-------- Provided data --------
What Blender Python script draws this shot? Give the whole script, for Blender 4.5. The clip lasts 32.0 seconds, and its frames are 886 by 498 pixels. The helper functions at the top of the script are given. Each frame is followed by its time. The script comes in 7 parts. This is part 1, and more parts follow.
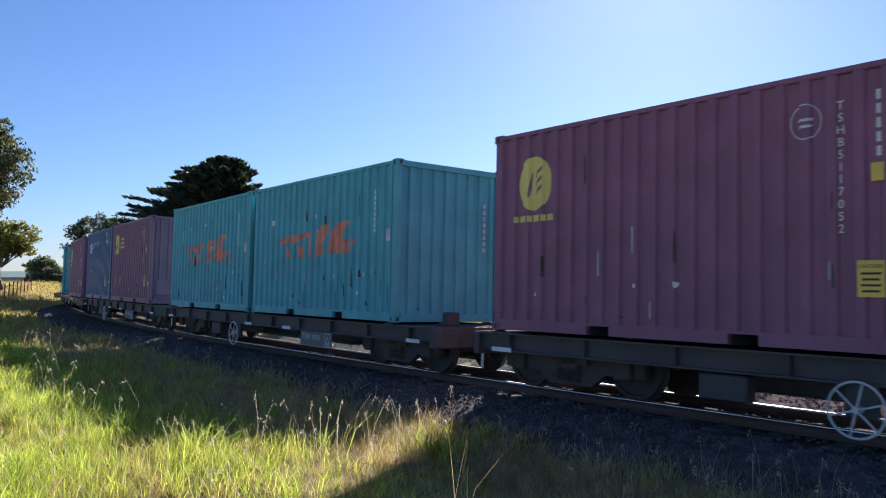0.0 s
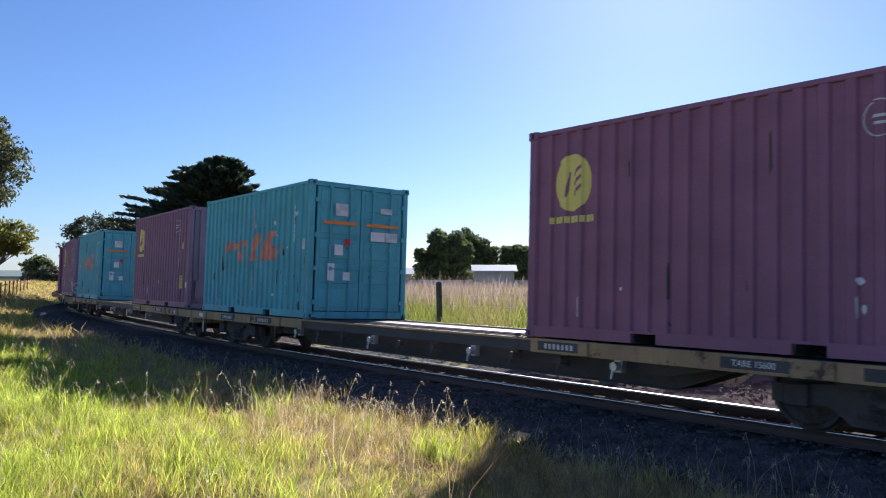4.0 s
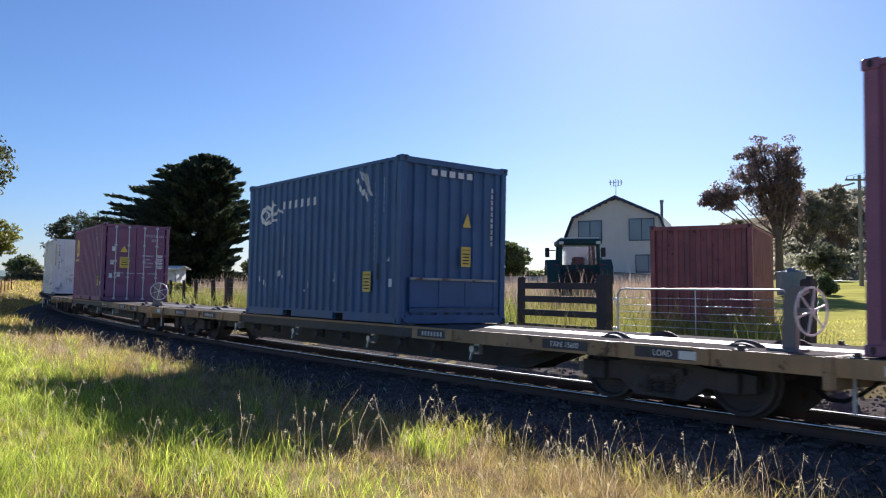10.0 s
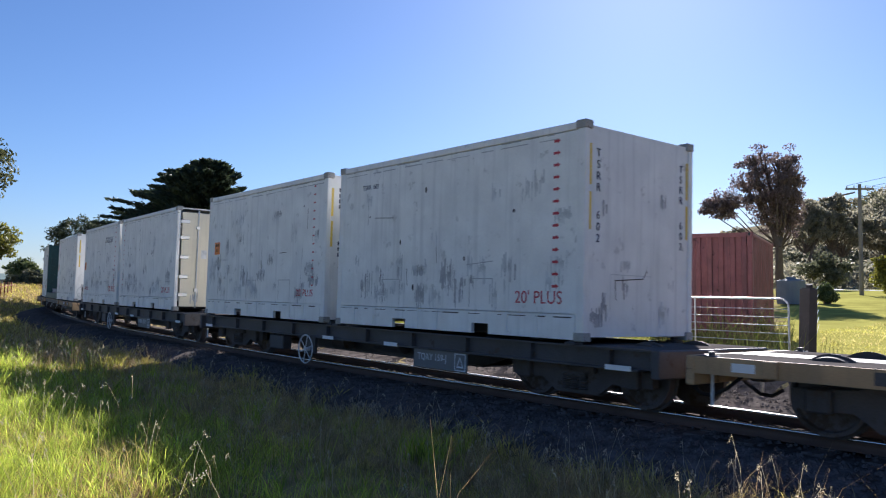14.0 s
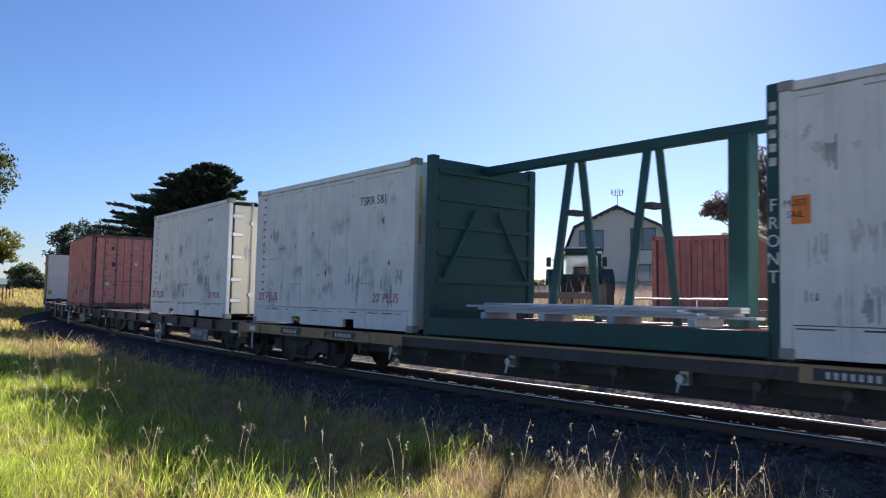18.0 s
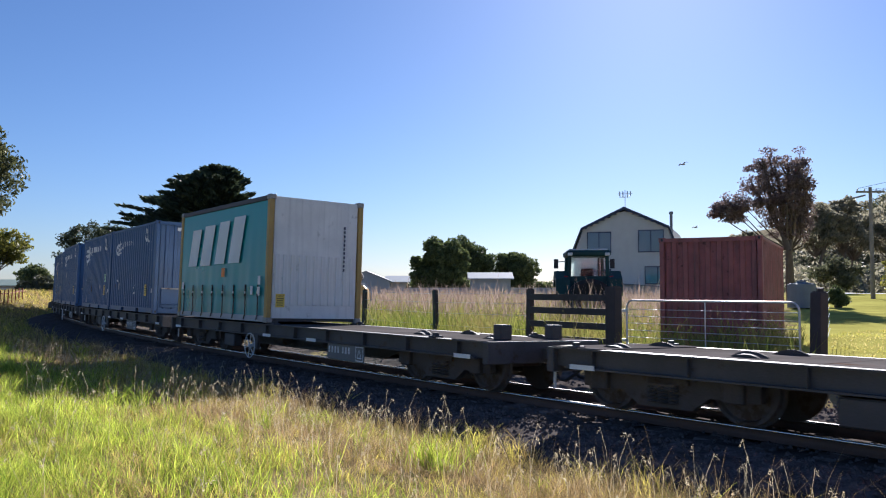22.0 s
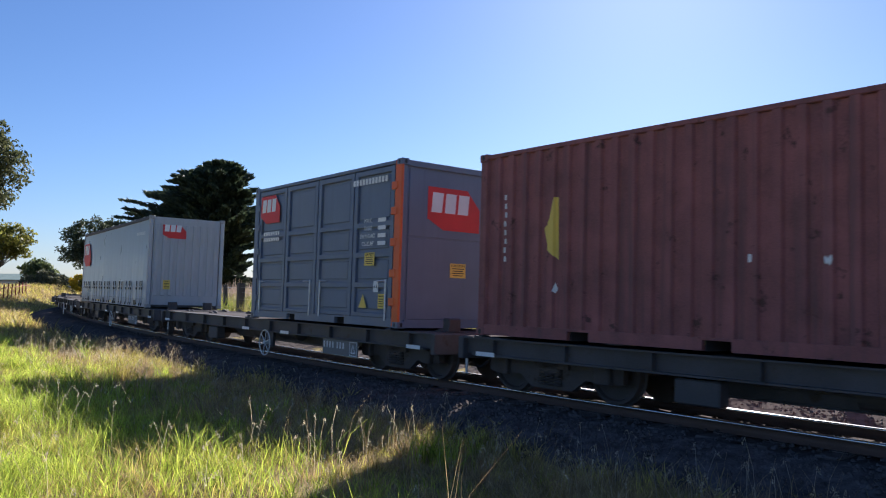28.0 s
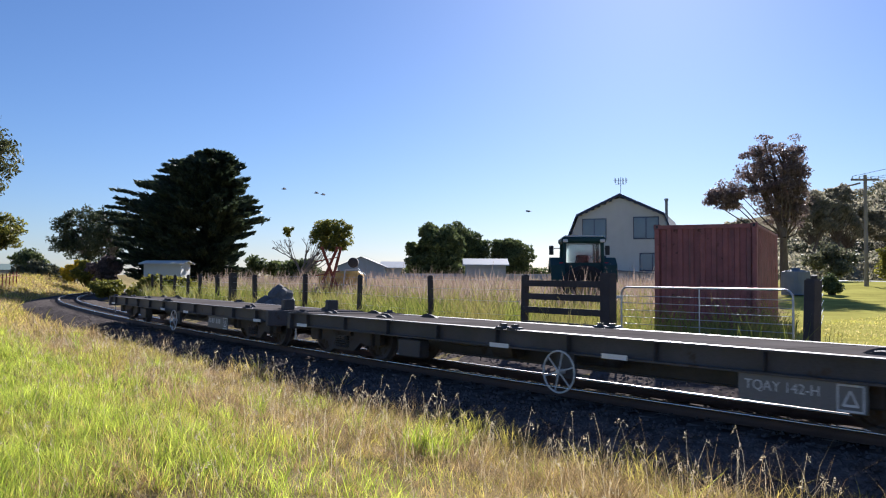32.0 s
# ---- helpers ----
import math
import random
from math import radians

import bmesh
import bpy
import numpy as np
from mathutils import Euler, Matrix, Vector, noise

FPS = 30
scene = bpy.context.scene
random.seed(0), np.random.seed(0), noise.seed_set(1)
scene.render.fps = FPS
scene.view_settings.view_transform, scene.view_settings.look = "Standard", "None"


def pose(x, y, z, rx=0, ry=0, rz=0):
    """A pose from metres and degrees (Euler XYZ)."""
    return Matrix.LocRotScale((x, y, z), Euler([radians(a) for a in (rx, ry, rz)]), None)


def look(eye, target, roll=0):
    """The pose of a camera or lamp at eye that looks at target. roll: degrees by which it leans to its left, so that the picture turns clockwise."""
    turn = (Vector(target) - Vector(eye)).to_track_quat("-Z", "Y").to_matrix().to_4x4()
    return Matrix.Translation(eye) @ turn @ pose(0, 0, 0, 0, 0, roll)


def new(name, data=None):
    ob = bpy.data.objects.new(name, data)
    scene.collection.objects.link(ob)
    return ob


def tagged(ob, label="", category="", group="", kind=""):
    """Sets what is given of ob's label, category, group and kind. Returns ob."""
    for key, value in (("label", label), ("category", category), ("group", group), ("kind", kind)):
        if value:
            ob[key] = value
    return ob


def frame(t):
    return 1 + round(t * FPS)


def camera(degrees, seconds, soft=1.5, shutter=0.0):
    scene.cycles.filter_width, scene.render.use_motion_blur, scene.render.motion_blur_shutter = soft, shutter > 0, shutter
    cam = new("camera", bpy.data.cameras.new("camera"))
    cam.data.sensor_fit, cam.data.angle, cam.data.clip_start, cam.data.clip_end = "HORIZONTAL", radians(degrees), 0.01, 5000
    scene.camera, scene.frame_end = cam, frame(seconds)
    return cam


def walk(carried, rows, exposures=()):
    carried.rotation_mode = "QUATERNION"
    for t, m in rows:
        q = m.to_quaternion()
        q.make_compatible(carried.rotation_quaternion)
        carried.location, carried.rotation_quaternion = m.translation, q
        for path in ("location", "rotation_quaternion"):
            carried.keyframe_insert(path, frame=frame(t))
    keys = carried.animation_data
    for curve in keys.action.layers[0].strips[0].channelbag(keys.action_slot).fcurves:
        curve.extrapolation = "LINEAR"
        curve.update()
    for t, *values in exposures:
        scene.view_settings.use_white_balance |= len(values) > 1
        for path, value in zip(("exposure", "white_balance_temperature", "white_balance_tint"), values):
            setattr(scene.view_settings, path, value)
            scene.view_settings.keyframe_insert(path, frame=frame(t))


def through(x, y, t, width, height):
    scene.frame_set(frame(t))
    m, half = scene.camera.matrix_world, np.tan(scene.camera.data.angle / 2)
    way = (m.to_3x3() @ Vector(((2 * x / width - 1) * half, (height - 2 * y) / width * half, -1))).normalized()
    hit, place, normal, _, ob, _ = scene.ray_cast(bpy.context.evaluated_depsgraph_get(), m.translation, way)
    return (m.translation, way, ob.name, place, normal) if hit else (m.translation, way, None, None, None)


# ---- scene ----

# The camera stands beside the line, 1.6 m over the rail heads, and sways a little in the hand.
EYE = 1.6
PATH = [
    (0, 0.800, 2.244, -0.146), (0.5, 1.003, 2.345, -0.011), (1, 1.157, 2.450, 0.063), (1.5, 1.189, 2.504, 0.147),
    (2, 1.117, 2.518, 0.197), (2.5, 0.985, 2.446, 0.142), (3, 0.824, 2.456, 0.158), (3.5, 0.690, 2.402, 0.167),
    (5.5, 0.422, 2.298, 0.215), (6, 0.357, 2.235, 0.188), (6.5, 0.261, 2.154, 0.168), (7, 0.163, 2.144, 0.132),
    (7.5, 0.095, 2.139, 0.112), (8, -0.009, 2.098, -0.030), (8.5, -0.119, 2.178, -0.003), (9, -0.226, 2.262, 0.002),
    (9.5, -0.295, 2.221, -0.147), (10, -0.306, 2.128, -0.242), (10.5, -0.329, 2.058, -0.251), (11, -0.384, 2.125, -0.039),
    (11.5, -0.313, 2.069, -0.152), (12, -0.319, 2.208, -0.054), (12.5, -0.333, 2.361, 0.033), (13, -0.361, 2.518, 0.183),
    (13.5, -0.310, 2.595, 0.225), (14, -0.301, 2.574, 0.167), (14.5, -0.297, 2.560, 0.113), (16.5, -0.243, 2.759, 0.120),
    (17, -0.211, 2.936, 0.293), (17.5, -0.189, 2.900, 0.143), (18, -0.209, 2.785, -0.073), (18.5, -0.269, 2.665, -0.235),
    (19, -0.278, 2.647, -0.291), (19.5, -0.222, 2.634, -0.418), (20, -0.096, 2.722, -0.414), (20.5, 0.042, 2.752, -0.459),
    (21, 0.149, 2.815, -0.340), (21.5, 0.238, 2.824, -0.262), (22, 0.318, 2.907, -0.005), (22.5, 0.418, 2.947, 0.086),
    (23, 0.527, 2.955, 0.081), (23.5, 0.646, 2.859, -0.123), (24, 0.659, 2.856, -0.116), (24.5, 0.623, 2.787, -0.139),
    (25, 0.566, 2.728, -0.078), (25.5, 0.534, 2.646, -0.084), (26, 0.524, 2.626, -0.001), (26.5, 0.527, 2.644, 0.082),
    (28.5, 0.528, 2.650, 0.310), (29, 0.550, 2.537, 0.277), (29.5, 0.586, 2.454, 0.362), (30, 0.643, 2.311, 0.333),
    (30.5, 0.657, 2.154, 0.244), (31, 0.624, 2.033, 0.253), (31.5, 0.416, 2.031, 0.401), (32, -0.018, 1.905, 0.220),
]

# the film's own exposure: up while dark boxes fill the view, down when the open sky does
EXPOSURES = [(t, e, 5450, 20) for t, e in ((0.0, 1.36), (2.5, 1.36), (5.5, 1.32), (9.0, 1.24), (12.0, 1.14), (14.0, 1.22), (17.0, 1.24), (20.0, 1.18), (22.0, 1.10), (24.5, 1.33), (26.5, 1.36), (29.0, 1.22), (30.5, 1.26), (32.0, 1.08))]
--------
-------- Provided data --------
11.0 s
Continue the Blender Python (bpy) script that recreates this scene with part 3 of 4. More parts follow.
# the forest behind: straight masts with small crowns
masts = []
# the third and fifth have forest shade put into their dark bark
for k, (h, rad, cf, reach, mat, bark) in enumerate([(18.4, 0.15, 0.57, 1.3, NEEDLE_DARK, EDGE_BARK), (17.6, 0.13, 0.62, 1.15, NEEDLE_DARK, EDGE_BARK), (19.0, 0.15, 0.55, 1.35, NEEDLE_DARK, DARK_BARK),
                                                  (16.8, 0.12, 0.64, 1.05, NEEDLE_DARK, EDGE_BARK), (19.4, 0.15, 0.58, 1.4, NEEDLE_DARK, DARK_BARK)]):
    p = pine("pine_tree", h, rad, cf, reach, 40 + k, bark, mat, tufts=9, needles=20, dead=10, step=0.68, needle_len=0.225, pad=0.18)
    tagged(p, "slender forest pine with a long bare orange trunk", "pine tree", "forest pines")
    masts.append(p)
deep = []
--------
Exercise goal → Look through the listing and extract every line with "half" in it.

Completed exercise →
    m, half = scene.camera.matrix_world, np.tan(scene.camera.data.angle / 2)
    way = (m.to_3x3() @ Vector(((2 * x / width - 1) * half, (height - 2 * y) / width * half, -1))).normalized()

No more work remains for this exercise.